Дубянский крепко поморщился, крякнул и в недоумении почесал затылок, как бы желая выразить, какие тягостные обязанности лежат на нем.
-- Морщиться то и кряхтеть нечего, -- заметила бойкая барыня вопросительно смотревшему на нее Дубянскому. -- Дело я тебе, отец Федор, говорю. Не забочусь я, собственно, о душе царицы, грехов у нее у самой куда как немного, а будет она в ответе перед Богом за чужие грехи. Зачем допускает она здесь, около себя такую мерзостную развращенность?
-- Не допускает этого ее величество, -- резко перебил Дубянский, -- и за нравами блюдет строго. Разве ты, Мавра Егоровна, забыла, что государыня своими указами пресекла мотовство и роскошь и указала одеваться всем боярыням сообразно их рангам, и денег на дорогие наряды и уборы попусту не мотать.

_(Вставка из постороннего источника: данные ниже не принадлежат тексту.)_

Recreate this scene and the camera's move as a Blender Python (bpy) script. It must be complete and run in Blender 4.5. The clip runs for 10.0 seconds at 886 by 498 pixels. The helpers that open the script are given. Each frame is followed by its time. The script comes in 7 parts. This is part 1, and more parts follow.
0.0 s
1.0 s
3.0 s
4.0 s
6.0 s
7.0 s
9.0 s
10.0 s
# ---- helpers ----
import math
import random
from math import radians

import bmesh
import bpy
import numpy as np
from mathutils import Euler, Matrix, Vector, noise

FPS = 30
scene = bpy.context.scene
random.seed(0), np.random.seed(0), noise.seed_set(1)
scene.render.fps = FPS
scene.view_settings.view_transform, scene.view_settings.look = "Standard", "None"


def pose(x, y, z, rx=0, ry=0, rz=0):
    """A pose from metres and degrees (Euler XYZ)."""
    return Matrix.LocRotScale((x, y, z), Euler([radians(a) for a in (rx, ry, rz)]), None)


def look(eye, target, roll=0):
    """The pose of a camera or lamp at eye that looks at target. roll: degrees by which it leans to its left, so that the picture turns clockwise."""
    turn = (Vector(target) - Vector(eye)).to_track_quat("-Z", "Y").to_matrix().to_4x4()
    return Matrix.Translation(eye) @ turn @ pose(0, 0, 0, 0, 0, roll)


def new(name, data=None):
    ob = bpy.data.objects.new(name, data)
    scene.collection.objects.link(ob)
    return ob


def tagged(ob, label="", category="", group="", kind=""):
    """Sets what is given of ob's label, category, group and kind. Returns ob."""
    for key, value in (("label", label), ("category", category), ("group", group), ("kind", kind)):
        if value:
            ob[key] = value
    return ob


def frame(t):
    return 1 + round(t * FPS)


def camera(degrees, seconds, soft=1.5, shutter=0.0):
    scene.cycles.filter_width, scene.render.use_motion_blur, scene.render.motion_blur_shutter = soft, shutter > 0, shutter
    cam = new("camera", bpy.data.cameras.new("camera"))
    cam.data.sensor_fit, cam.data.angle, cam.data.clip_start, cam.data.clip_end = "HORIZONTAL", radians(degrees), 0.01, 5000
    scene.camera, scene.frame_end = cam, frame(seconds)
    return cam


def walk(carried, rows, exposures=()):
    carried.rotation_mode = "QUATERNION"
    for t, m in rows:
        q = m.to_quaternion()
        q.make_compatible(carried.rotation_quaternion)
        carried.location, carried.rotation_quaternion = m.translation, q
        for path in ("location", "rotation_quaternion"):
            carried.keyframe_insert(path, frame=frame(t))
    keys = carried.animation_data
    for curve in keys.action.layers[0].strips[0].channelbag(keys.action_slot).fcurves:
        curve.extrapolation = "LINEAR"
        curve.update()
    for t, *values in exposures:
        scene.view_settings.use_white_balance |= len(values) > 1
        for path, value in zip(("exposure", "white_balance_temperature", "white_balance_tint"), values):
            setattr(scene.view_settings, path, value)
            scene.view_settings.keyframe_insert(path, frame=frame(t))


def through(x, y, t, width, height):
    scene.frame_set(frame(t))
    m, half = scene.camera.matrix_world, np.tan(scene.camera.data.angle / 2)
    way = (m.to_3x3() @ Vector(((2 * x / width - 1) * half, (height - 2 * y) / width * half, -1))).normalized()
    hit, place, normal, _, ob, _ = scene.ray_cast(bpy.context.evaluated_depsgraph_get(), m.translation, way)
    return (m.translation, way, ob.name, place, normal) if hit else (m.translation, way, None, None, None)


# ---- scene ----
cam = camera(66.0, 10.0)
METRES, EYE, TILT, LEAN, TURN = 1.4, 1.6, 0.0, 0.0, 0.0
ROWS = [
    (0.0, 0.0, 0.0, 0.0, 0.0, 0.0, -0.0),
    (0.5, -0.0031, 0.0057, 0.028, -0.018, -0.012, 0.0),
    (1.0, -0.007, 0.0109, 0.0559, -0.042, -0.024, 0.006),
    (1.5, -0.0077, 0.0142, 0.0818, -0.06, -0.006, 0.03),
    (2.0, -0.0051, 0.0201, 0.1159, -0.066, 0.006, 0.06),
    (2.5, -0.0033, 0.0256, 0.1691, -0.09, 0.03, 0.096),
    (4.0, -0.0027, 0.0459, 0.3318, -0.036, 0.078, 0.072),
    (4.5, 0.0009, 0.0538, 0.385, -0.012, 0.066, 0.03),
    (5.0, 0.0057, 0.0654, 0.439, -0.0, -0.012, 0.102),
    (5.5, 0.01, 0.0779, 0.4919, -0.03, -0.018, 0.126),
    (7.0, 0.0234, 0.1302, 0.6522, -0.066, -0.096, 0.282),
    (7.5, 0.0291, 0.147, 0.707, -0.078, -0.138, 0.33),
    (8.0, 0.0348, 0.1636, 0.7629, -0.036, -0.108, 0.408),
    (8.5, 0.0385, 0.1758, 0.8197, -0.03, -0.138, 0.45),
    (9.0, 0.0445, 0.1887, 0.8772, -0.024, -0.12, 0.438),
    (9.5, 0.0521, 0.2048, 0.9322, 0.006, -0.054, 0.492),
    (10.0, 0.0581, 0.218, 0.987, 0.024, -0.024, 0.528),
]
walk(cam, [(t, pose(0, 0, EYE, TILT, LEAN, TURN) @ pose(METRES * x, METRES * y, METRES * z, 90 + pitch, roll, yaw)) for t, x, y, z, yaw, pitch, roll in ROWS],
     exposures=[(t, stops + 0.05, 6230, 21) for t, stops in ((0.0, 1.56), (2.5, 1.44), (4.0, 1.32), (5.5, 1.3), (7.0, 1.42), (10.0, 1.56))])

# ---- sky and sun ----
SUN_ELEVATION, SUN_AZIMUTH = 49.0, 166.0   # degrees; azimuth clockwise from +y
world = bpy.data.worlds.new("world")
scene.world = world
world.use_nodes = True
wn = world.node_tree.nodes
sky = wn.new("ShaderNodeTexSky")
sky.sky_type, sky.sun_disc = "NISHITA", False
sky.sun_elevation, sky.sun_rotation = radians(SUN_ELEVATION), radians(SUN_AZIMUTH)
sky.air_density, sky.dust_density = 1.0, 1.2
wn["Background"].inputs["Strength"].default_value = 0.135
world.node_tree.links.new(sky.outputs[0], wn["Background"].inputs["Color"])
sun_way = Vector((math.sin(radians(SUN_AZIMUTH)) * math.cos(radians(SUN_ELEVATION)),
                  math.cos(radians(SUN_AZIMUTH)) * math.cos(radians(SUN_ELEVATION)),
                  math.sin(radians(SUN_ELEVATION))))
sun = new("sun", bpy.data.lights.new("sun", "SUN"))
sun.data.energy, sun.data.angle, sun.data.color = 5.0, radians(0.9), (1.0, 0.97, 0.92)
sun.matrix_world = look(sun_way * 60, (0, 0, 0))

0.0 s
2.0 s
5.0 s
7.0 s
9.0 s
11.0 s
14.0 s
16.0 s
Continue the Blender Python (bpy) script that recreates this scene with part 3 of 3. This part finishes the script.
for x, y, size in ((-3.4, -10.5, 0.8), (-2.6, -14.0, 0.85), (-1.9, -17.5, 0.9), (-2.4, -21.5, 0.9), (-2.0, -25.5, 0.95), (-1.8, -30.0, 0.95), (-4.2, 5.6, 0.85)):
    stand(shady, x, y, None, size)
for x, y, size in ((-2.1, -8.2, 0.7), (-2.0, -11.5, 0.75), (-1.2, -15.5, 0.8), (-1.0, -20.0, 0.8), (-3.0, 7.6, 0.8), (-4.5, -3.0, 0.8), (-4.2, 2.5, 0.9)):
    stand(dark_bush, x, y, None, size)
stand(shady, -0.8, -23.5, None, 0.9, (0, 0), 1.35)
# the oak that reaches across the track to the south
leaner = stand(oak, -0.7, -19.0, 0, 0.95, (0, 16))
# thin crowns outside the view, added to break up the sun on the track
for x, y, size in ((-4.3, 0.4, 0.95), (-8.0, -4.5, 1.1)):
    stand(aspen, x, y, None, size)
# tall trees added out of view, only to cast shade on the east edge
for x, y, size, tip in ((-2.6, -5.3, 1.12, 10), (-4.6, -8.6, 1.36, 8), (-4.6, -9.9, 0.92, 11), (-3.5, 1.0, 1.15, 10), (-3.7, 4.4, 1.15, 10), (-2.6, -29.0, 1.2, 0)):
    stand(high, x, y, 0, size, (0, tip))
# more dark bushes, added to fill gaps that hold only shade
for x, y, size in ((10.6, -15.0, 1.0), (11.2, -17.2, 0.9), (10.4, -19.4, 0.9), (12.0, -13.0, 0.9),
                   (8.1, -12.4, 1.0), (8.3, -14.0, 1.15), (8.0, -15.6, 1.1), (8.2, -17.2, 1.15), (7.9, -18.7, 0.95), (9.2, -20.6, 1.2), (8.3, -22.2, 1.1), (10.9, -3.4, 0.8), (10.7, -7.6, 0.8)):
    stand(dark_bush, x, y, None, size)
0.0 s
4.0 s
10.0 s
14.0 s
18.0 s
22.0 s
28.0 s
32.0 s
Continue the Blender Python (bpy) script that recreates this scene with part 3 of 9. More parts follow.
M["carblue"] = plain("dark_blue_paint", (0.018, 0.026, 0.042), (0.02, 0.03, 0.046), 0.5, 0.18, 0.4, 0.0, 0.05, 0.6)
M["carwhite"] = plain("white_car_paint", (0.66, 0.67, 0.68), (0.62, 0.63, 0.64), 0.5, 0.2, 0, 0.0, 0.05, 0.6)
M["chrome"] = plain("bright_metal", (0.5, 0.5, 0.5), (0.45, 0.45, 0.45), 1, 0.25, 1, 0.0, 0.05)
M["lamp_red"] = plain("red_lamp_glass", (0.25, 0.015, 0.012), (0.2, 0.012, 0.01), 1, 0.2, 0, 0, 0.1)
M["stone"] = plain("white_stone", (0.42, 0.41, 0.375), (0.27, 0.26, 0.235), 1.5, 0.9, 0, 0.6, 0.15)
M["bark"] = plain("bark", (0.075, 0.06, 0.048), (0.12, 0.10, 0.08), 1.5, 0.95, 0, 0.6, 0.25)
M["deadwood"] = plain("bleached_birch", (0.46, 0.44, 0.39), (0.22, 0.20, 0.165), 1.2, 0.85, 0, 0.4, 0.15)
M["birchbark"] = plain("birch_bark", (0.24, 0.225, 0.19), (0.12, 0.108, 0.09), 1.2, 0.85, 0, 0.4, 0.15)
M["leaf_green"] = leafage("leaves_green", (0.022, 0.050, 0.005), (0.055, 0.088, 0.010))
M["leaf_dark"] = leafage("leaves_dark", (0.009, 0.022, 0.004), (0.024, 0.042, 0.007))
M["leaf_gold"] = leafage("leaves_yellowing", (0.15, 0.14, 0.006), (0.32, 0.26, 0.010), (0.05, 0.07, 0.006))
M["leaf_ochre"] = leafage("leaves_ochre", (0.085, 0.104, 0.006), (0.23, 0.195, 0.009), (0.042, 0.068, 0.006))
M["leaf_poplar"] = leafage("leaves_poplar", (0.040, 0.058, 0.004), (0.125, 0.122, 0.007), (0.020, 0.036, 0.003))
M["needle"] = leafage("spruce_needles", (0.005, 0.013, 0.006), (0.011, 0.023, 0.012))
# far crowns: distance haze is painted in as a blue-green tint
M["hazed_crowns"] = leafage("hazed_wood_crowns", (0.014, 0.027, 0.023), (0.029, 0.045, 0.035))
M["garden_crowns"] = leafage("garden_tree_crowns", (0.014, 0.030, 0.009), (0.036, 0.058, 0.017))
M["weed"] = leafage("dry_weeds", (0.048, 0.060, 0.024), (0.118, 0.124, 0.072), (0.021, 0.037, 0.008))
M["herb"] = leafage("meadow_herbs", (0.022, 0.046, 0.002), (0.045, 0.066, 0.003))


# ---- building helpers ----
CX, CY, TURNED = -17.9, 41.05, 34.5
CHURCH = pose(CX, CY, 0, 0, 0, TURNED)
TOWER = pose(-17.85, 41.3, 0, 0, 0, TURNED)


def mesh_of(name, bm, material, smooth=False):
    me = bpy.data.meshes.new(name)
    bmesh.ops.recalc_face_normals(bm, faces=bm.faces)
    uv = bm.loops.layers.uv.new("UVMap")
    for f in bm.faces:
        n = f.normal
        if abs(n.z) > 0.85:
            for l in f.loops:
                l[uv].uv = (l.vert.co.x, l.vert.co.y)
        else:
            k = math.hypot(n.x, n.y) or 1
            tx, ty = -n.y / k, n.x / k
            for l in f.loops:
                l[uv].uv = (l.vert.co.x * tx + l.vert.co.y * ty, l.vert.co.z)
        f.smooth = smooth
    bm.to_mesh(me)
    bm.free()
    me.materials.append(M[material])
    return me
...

Мавра Егоровна невольно улыбнулась, видя любовь к роскошным нарядам самой Елизаветы Петровны, у которой в гардеробе было четыре тысячи платьев и огромные короба кружев, лент и башмаков.
-- Разве она не воспретила ту огромную карточную игру, которая велась прежде в Питере, дозволив играть на большие деньги только в собственных своих апартаментах. Такие запретные указы, скажу тебе, Мавра Егоровна, внушил ей я, а то на что было прежде похоже!
-- Так-то так, отец Федор, хорошо ты сделал, да забыл только главное: забыл ты ту развращенность, какая ныне у нас в Петербурге завелась. Ведь здесь не только всякие вольности в обращении с женским полом происходят, но и постоянные незаконные сожительства устраиваются в нарушение брачной жизни.